AIM:
Transcribe the listing verbatim. Do not carry over any pictures.

____ SUPPLIED MATERIAL

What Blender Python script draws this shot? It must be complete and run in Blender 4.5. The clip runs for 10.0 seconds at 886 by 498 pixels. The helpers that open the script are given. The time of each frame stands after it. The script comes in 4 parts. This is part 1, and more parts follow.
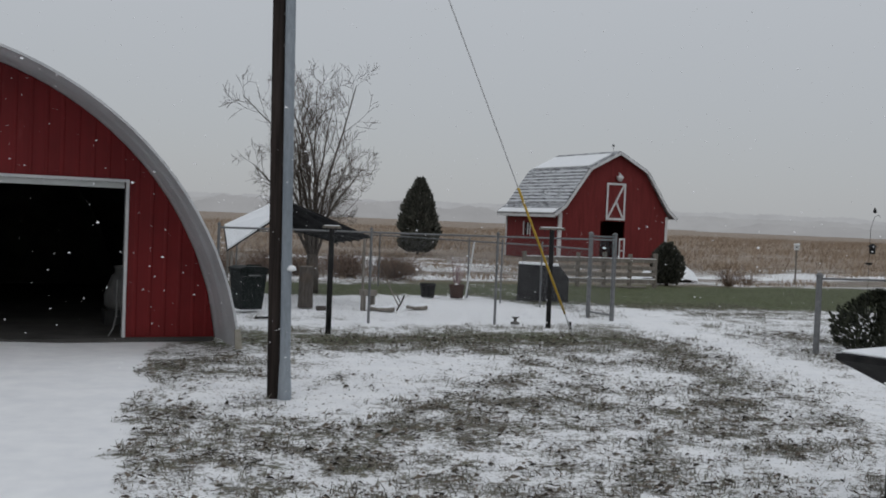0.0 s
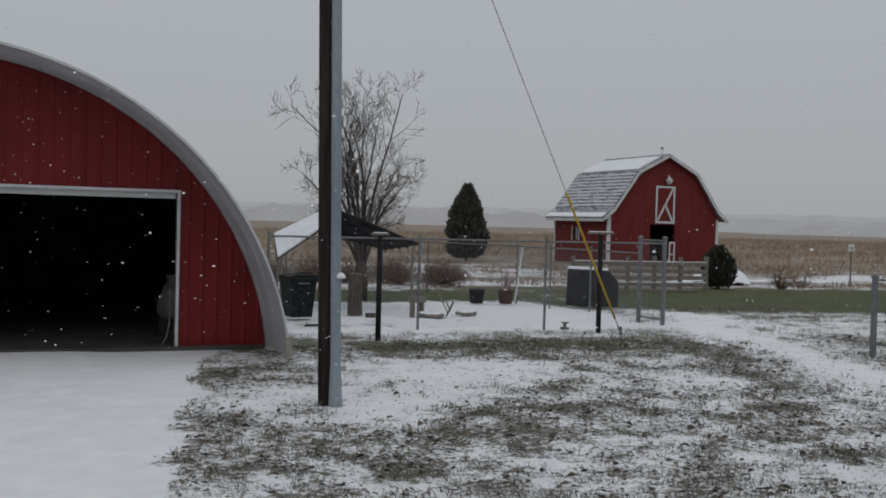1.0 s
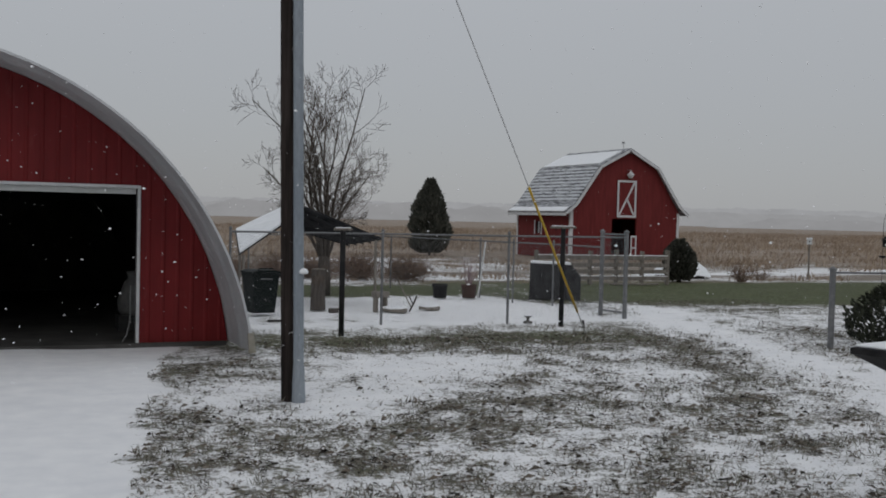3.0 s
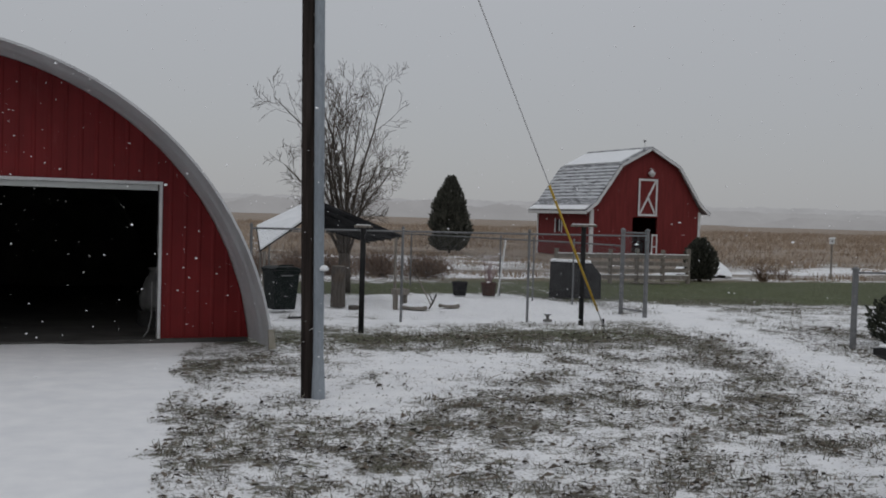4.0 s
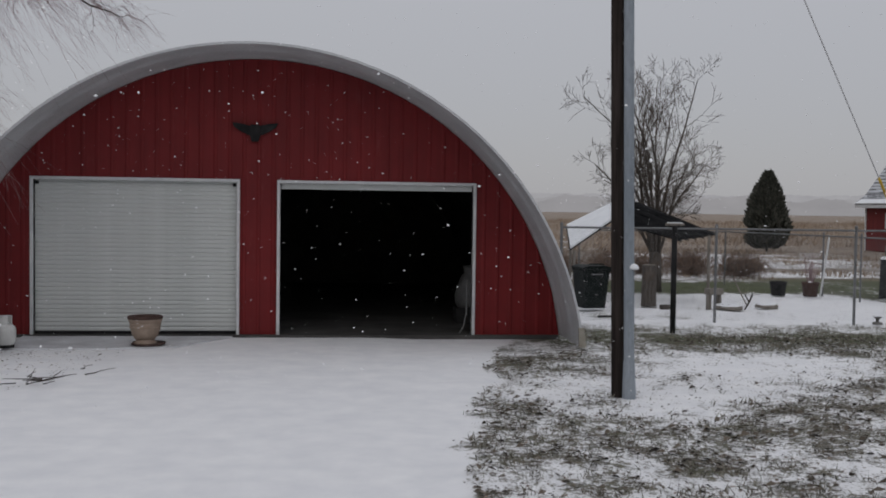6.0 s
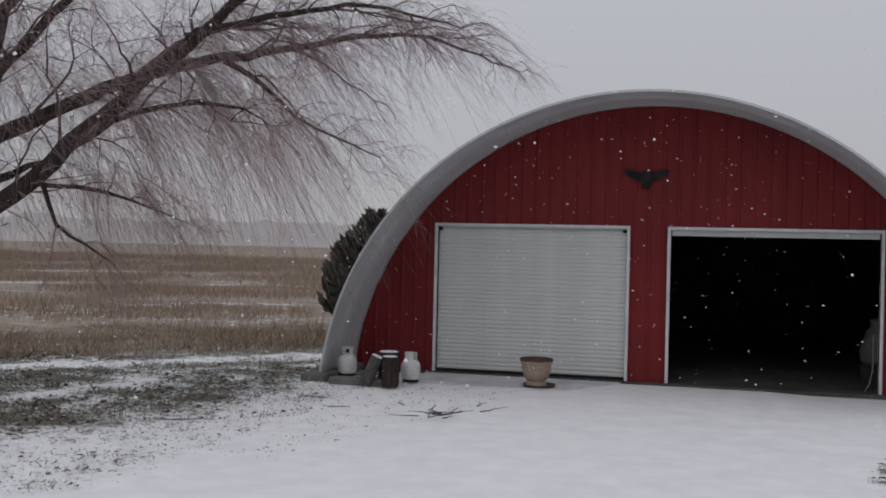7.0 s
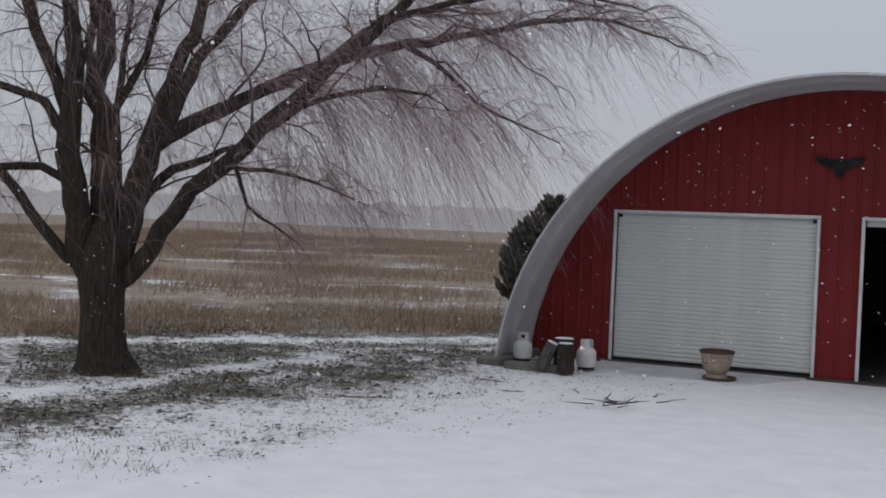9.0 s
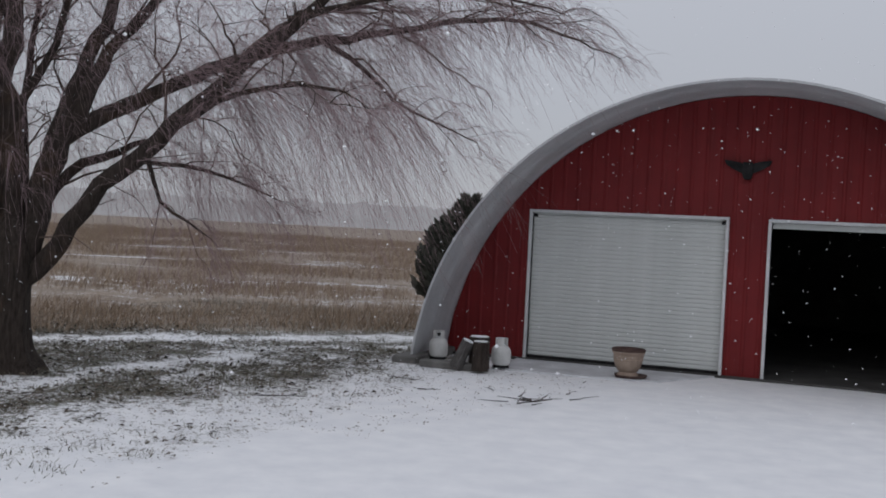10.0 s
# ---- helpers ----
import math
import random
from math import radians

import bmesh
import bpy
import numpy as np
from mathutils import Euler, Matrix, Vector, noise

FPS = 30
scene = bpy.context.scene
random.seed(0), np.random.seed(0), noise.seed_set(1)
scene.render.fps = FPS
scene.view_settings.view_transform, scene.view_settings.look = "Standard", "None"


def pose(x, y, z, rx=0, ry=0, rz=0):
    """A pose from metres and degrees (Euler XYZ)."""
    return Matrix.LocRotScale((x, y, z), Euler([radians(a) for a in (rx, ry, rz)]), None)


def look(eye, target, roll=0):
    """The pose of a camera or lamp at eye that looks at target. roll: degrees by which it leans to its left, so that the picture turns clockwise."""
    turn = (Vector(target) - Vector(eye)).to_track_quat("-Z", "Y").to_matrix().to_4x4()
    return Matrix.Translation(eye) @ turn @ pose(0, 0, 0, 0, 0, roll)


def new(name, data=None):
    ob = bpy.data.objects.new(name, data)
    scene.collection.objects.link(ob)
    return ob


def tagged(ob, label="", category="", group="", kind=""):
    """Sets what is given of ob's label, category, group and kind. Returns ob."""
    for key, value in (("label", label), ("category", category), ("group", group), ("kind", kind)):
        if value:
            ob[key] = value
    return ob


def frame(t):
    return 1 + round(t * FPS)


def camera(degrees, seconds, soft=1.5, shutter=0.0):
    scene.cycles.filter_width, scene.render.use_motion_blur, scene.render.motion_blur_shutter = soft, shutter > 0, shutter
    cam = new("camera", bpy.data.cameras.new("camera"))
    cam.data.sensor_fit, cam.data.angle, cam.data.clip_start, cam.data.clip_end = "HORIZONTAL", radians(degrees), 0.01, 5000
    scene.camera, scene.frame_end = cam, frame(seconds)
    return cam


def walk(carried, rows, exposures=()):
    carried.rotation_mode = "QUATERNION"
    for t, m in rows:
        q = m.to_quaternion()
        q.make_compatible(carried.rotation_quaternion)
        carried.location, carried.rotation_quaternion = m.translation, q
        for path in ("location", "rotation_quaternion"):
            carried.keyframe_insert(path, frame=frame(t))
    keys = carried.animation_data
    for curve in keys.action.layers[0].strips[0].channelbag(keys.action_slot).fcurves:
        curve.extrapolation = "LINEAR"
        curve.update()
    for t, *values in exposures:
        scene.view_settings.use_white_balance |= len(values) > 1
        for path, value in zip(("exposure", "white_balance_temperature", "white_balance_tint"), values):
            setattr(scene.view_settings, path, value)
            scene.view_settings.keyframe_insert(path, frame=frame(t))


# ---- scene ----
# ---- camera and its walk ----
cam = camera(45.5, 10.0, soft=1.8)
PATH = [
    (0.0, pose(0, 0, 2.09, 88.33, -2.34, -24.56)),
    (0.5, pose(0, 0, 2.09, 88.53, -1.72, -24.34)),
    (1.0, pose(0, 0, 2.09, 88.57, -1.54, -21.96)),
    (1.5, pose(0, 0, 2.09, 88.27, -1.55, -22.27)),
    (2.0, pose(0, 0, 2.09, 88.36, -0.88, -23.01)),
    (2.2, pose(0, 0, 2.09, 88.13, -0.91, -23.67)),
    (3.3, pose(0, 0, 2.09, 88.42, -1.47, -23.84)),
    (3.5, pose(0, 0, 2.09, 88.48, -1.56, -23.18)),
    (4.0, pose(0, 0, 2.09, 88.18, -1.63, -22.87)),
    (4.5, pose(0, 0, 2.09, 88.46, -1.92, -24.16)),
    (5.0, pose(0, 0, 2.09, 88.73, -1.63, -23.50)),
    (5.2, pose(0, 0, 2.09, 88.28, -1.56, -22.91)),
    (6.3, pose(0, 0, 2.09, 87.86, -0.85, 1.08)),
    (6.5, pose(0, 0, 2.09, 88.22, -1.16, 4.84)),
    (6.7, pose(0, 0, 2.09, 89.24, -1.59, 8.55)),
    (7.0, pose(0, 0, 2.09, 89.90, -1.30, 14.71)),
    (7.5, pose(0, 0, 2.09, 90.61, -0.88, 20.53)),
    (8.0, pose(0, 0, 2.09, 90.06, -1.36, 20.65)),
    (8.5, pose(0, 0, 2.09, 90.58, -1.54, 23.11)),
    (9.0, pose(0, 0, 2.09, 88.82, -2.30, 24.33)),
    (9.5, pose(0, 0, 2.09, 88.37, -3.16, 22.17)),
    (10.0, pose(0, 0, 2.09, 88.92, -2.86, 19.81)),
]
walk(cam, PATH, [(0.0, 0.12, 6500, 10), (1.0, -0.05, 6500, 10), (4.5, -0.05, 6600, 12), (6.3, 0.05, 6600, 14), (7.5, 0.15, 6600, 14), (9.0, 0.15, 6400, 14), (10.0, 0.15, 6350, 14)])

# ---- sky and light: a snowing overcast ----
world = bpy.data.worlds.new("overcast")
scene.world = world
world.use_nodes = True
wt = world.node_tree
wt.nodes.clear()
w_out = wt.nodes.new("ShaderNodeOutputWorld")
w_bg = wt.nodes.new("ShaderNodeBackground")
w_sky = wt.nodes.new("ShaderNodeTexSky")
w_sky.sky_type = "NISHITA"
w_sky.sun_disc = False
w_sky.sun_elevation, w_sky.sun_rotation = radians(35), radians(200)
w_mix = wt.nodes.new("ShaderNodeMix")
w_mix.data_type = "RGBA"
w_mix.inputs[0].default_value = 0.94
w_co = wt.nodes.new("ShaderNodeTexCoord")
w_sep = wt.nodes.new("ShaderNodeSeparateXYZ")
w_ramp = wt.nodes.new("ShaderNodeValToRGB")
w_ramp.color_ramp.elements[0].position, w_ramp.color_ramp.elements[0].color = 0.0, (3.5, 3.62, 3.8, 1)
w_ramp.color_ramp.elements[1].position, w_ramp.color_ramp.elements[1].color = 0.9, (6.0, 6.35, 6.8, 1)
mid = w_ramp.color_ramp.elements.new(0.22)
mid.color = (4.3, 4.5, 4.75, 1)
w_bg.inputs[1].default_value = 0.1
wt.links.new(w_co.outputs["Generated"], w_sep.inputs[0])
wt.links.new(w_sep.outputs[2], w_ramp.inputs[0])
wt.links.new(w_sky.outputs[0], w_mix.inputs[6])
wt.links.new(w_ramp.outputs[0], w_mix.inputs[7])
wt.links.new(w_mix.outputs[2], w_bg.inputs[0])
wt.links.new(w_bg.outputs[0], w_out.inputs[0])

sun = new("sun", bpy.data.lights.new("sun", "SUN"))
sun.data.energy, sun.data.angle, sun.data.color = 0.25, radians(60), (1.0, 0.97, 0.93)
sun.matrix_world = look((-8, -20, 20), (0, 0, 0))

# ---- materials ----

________

TASK ANSWER:
What Blender Python script draws this shot? It must be complete and run in Blender 4.5. The clip runs for 10.0 seconds at 886 by 498 pixels. The helpers that open the script are given. The time of each frame stands after it. The script comes in 4 parts. This is part 1, and more parts follow.
0.0 s
1.0 s
3.0 s
4.0 s
6.0 s
7.0 s
9.0 s
10.0 s
# ---- helpers ----
import math
import random
from math import radians

import bmesh
import bpy
import numpy as np
from mathutils import Euler, Matrix, Vector, noise

FPS = 30
scene = bpy.context.scene
random.seed(0), np.random.seed(0), noise.seed_set(1)
scene.render.fps = FPS
scene.view_settings.view_transform, scene.view_settings.look = "Standard", "None"


def pose(x, y, z, rx=0, ry=0, rz=0):
    """A pose from metres and degrees (Euler XYZ)."""
    return Matrix.LocRotScale((x, y, z), Euler([radians(a) for a in (rx, ry, rz)]), None)


def look(eye, target, roll=0):
    """The pose of a camera or lamp at eye that looks at target. roll: degrees by which it leans to its left, so that the picture turns clockwise."""
    turn = (Vector(target) - Vector(eye)).to_track_quat("-Z", "Y").to_matrix().to_4x4()
    return Matrix.Translation(eye) @ turn @ pose(0, 0, 0, 0, 0, roll)


def new(name, data=None):
    ob = bpy.data.objects.new(name, data)
    scene.collection.objects.link(ob)
    return ob


def tagged(ob, label="", category="", group="", kind=""):
    """Sets what is given of ob's label, category, group and kind. Returns ob."""
    for key, value in (("label", label), ("category", category), ("group", group), ("kind", kind)):
        if value:
            ob[key] = value
    return ob


def frame(t):
    return 1 + round(t * FPS)


def camera(degrees, seconds, soft=1.5, shutter=0.0):
    scene.cycles.filter_width, scene.render.use_motion_blur, scene.render.motion_blur_shutter = soft, shutter > 0, shutter
    cam = new("camera", bpy.data.cameras.new("camera"))
    cam.data.sensor_fit, cam.data.angle, cam.data.clip_start, cam.data.clip_end = "HORIZONTAL", radians(degrees), 0.01, 5000
    scene.camera, scene.frame_end = cam, frame(seconds)
    return cam


def walk(carried, rows, exposures=()):
    carried.rotation_mode = "QUATERNION"
    for t, m in rows:
        q = m.to_quaternion()
        q.make_compatible(carried.rotation_quaternion)
        carried.location, carried.rotation_quaternion = m.translation, q
        for path in ("location", "rotation_quaternion"):
            carried.keyframe_insert(path, frame=frame(t))
    keys = carried.animation_data
    for curve in keys.action.layers[0].strips[0].channelbag(keys.action_slot).fcurves:
        curve.extrapolation = "LINEAR"
        curve.update()
    for t, *values in exposures:
        scene.view_settings.use_white_balance |= len(values) > 1
        for path, value in zip(("exposure", "white_balance_temperature", "white_balance_tint"), values):
            setattr(scene.view_settings, path, value)
            scene.view_settings.keyframe_insert(path, frame=frame(t))


# ---- scene ----
# ---- camera and its walk ----
cam = camera(45.5, 10.0, soft=1.8)
PATH = [
    (0.0, pose(0, 0, 2.09, 88.33, -2.34, -24.56)),
    (0.5, pose(0, 0, 2.09, 88.53, -1.72, -24.34)),
    (1.0, pose(0, 0, 2.09, 88.57, -1.54, -21.96)),
    (1.5, pose(0, 0, 2.09, 88.27, -1.55, -22.27)),
    (2.0, pose(0, 0, 2.09, 88.36, -0.88, -23.01)),
    (2.2, pose(0, 0, 2.09, 88.13, -0.91, -23.67)),
    (3.3, pose(0, 0, 2.09, 88.42, -1.47, -23.84)),
    (3.5, pose(0, 0, 2.09, 88.48, -1.56, -23.18)),
    (4.0, pose(0, 0, 2.09, 88.18, -1.63, -22.87)),
    (4.5, pose(0, 0, 2.09, 88.46, -1.92, -24.16)),
    (5.0, pose(0, 0, 2.09, 88.73, -1.63, -23.50)),
    (5.2, pose(0, 0, 2.09, 88.28, -1.56, -22.91)),
    (6.3, pose(0, 0, 2.09, 87.86, -0.85, 1.08)),
    (6.5, pose(0, 0, 2.09, 88.22, -1.16, 4.84)),
    (6.7, pose(0, 0, 2.09, 89.24, -1.59, 8.55)),
    (7.0, pose(0, 0, 2.09, 89.90, -1.30, 14.71)),
    (7.5, pose(0, 0, 2.09, 90.61, -0.88, 20.53)),
    (8.0, pose(0, 0, 2.09, 90.06, -1.36, 20.65)),
    (8.5, pose(0, 0, 2.09, 90.58, -1.54, 23.11)),
    (9.0, pose(0, 0, 2.09, 88.82, -2.30, 24.33)),
    (9.5, pose(0, 0, 2.09, 88.37, -3.16, 22.17)),
    (10.0, pose(0, 0, 2.09, 88.92, -2.86, 19.81)),
]
walk(cam, PATH, [(0.0, 0.12, 6500, 10), (1.0, -0.05, 6500, 10), (4.5, -0.05, 6600, 12), (6.3, 0.05, 6600, 14), (7.5, 0.15, 6600, 14), (9.0, 0.15, 6400, 14), (10.0, 0.15, 6350, 14)])

# ---- sky and light: a snowing overcast ----
world = bpy.data.worlds.new("overcast")
scene.world = world
world.use_nodes = True
wt = world.node_tree
wt.nodes.clear()
w_out = wt.nodes.new("ShaderNodeOutputWorld")
w_bg = wt.nodes.new("ShaderNodeBackground")
w_sky = wt.nodes.new("ShaderNodeTexSky")
w_sky.sky_type = "NISHITA"
w_sky.sun_disc = False
w_sky.sun_elevation, w_sky.sun_rotation = radians(35), radians(200)
w_mix = wt.nodes.new("ShaderNodeMix")
w_mix.data_type = "RGBA"
w_mix.inputs[0].default_value = 0.94
w_co = wt.nodes.new("ShaderNodeTexCoord")
w_sep = wt.nodes.new("ShaderNodeSeparateXYZ")
w_ramp = wt.nodes.new("ShaderNodeValToRGB")
w_ramp.color_ramp.elements[0].position, w_ramp.color_ramp.elements[0].color = 0.0, (3.5, 3.62, 3.8, 1)
w_ramp.color_ramp.elements[1].position, w_ramp.color_ramp.elements[1].color = 0.9, (6.0, 6.35, 6.8, 1)
mid = w_ramp.color_ramp.elements.new(0.22)
mid.color = (4.3, 4.5, 4.75, 1)
w_bg.inputs[1].default_value = 0.1
wt.links.new(w_co.outputs["Generated"], w_sep.inputs[0])
wt.links.new(w_sep.outputs[2], w_ramp.inputs[0])
wt.links.new(w_sky.outputs[0], w_mix.inputs[6])
wt.links.new(w_ramp.outputs[0], w_mix.inputs[7])
wt.links.new(w_mix.outputs[2], w_bg.inputs[0])
wt.links.new(w_bg.outputs[0], w_out.inputs[0])

sun = new("sun", bpy.data.lights.new("sun", "SUN"))
sun.data.energy, sun.data.angle, sun.data.color = 0.25, radians(60), (1.0, 0.97, 0.93)
sun.matrix_world = look((-8, -20, 20), (0, 0, 0))

# ---- materials ----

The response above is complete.